TBS・JNN
2004年4月16日(金) 16時26分

http://news.tbs.co.jp/asx/news944100_12.asx

米国務長官「3人を誇りに思うべき」

 アメリカのパウエル国務長官はJNNの単独インタビューに応じ、人質となった3人について、「イラクの人々のために、危険を冒して、現地入りする市民がいることを日本は誇りに思うべきだ」と語りました。

 JNNとの単独会見に応じたパウエル国務長官は3人が解放されたニュースを聞いて、「とても喜んでいます。日本人人質のことを心配していたので、無事解放され、とてもうれしい」と語りました。
 
 また、パウエル長官は日本人人質とは反対にイタリア人民間人1人が殺害されたことに弔意を表すとともに、日本、イタリアの両首相が誘拐グループの部隊撤退要求に応じなかったことを高く評価しました。
 
 「大切なことは小泉総理も、イタリアのベルルスコーニ首相も『テロに屈してはならない』と言っているということです。テロリストの言いなりになってはいけない。人質の状況は気の毒に思います。家族が人質になるとは誰も思っていません。私たちは人質の救出に全力を注ぎますが、犯人に屈してはいけません。『何でも言うことを聞く』などと言ってはいけません。彼らは新たな要求をしてくるだけです。文明世界はこうした動きに立ち向かわなければならないのです」(パウエル国務長官)
 
 さらに日本の一部で、人質になった民間人に対して、「軽率だ、自己責任をわきまえろ」などという批判が出ていることに対して、「全ての人は危険地域に入るリスクを理解しなければなりません。しかし、危険地域に入るリスクを誰も引き受けなくなれば、世界は前に進まなくなってしまう。彼らは自ら危険を引き受けているのです。ですから、私は日本の国民が進んで、良い目的のために身を呈したことをうれしく思います。日本人は自ら行動した国民がいることを誇りに思うべきです。また、イラクに自衛隊を派遣したことも誇りに思うべきです。彼らは自ら危険を引き受けているのです。たとえ彼らが危険を冒したために人質になっても、それを責めてよいわけではありません。私たちには安全回復のため、全力を尽くし、それに深い配慮を払う義務があるのです。
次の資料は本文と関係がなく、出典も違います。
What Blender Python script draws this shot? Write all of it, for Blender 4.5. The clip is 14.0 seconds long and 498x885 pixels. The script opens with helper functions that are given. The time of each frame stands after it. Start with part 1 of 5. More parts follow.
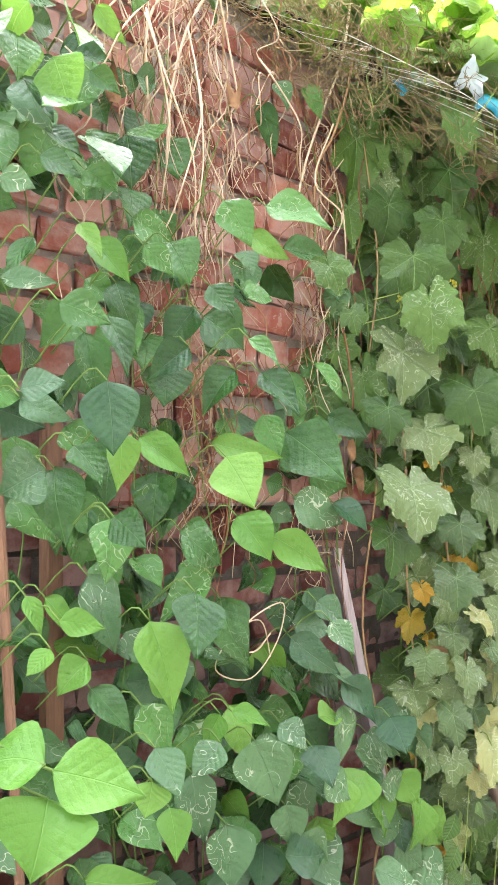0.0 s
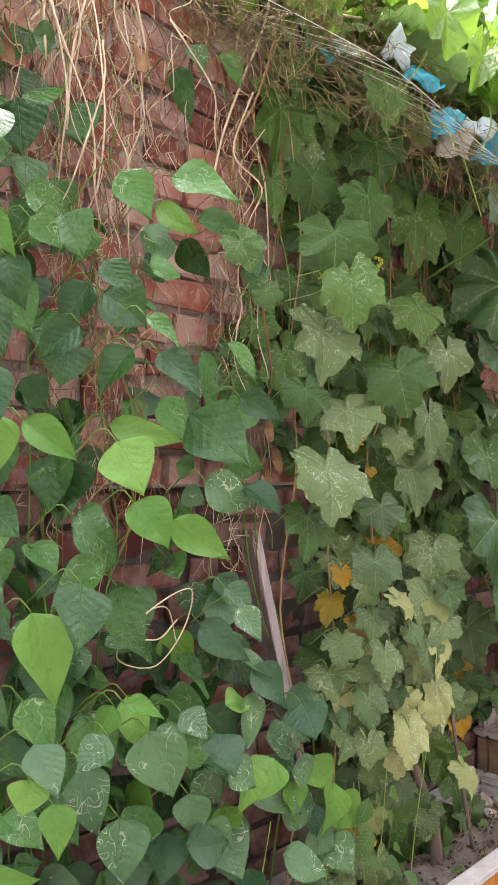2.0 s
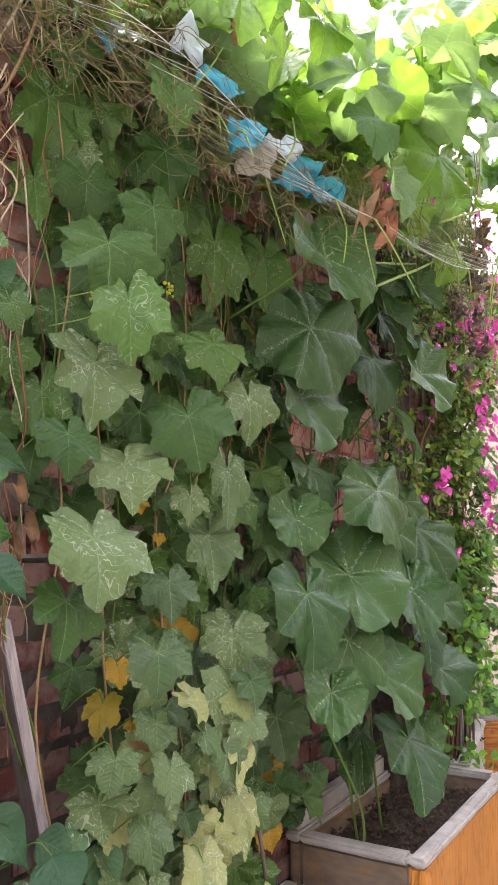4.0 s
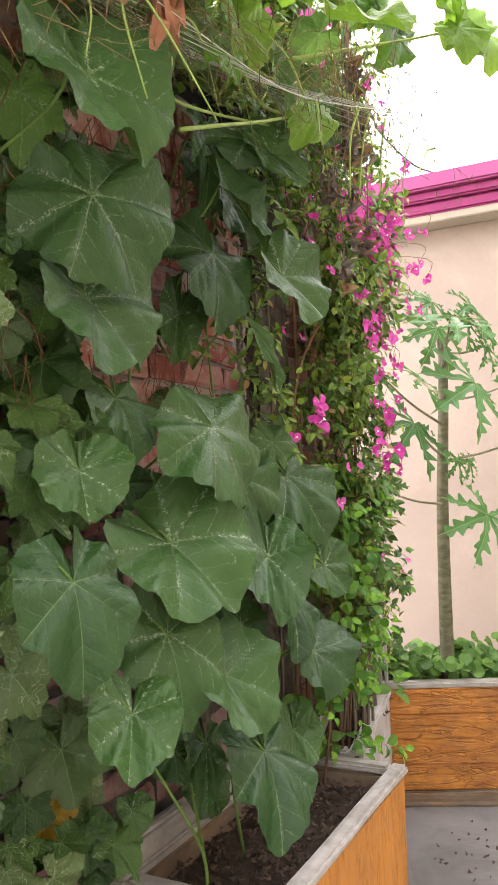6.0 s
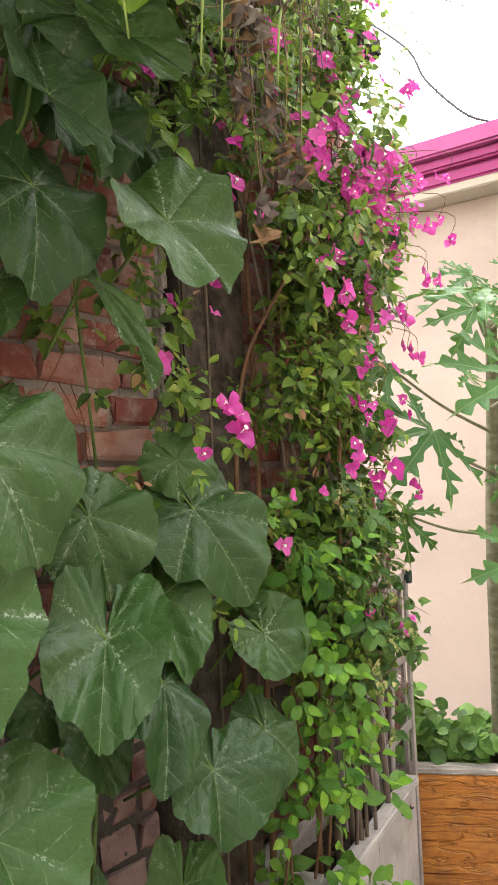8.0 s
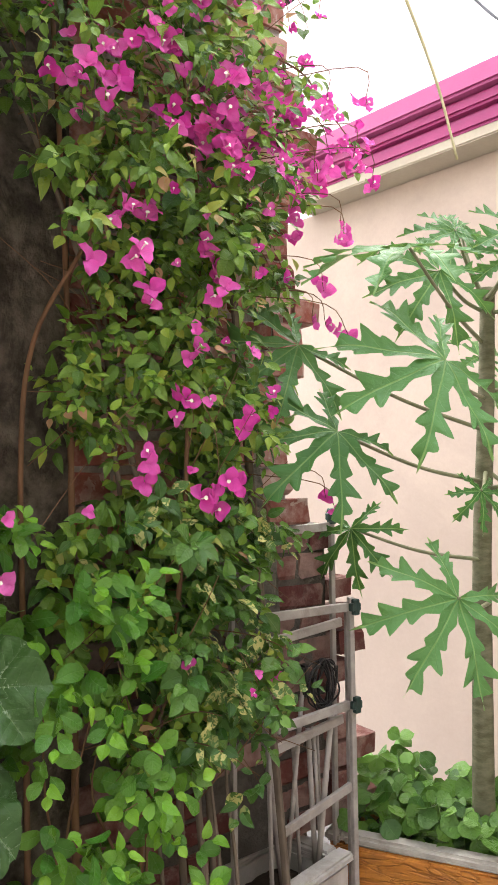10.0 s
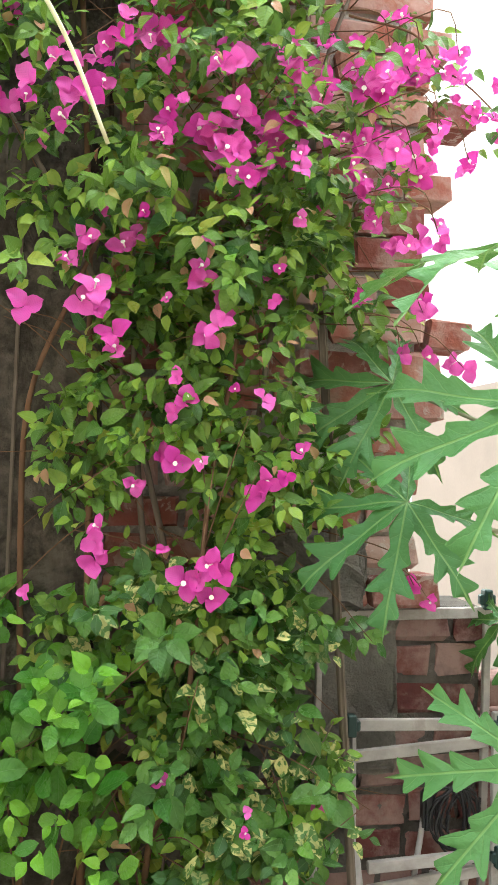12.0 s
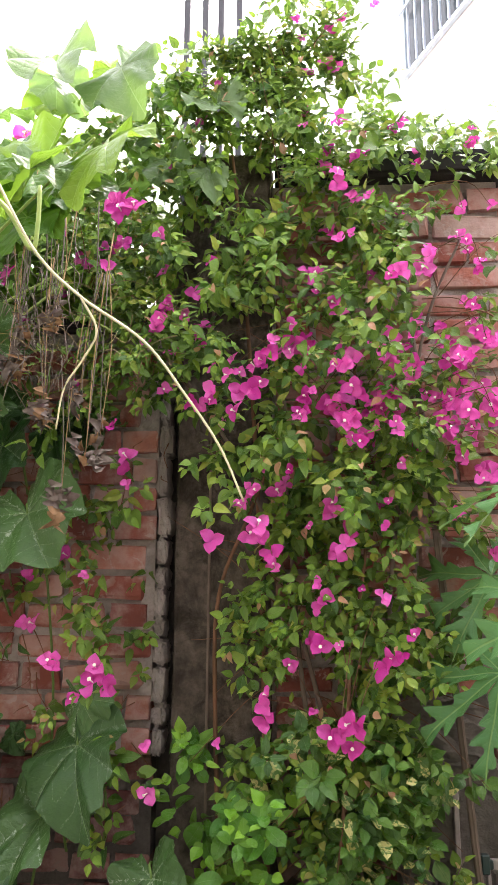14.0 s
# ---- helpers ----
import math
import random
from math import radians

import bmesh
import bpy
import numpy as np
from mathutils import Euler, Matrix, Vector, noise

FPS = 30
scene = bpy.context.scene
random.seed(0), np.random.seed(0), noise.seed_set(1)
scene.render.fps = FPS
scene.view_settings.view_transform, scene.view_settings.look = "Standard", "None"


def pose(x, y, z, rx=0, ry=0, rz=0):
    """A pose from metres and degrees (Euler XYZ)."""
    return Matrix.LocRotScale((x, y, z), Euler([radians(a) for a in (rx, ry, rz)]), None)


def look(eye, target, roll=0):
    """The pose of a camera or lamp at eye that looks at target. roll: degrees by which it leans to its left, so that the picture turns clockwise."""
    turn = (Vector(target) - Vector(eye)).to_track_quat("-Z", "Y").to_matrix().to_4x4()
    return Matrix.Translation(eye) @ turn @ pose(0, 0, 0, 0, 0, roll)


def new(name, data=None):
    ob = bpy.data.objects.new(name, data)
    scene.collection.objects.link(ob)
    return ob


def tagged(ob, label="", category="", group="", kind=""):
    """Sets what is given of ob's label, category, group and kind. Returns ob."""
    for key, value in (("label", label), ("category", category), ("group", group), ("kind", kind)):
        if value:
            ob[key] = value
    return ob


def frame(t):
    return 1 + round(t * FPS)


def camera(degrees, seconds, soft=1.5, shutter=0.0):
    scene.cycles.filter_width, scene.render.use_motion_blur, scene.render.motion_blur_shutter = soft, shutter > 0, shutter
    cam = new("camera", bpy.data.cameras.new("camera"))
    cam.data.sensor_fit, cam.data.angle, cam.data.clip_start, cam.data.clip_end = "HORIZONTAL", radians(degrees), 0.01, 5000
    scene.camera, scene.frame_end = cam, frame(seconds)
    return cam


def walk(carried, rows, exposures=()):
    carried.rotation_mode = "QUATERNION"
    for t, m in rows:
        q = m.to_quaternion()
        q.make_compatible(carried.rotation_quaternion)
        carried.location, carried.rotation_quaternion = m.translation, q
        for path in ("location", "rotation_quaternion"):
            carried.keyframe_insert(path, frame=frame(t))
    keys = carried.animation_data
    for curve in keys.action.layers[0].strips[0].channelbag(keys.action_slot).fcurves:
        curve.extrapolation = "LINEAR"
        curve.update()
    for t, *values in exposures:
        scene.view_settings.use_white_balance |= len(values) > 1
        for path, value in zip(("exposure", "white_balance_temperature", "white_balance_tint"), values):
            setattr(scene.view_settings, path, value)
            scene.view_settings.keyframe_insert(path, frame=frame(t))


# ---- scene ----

彼らは私たちの友人であり、隣人であり、仲間なのです。」と述べています。
 
 パウエル国務長官のこの発言は自己責任論を強調する日本政府の見方とは著しい対照ぶりをみせています。アメリカ政府は有志連合の結束に影響が出ることを警戒していますが、アメリカ人、民間人をターゲットにした誘拐事件が今後も頻発すれば、世論にも大きな影響が出るものとみられ、イラク情勢は予断を許さない状況が続きそうです。(16日 16:26)

 

 

 

 

News23 多事争論
4月13日(火)「自国民」
http://www.tbs.co.jp/news23/taji/s40413.html

12日のこの時間で私が「人道と人命」と題して意見を述べたことに対して、賛否両論を含めてたくさんのご意見をいただきましてありがとうございました。

「『国民を守る』ということは、どんな国家であれ、それは最優先の課題だ」ということを申し上げたのでありますが、しかしながら、きのうきょうと家族の方々が繰り返し謝り続けている、それをなぜだろうと思っていたら、たくさんの嫌がらせや誹謗中傷があったということであります。「多事争論」と言っておりますのは、いろんな意見があっていいということでありますけれども、しかし、その域を超えた中傷とか嫌がらせというのは私は大変問題だろうと思います。

「危ない所に行ったのが自業自得だ」と言いますけれども、日本政府はイラクを完全に危ない所だと見なしておりません。自衛隊を派遣できる根拠もイラクにも安全な所、非戦闘地域があるという前提でやっているわけでありまして、もしそれがフィクションだとしたら自衛隊派遣そのものの基礎が崩れてしまうことになります。

実際にはその状況は刻々と変化しているようでありますが、それにテロリズムがこれだけ世界に広がっている時代に、安全な所というのは、完全に危なくない所というのは存在いたしません。例えば子どもをハワイにやる時に、ハワイが危なくないと考えるのかどうか、あるいは子どもが渋谷に出かけていく時に、それじゃそれをどうするのかと考えれば、これは無限に広がる話であります。

そして、さらにあえて申し上げればこの3人のイラクで捕らわれている人たちは、少なくとも自分の利益のために何かしたということはありません。私たちはこういう若者を必要としているのかしていないのか、そして、さらに卑劣な中傷をする人たちとどちらを必要としているのか、考えてみていいことではないでしょうか。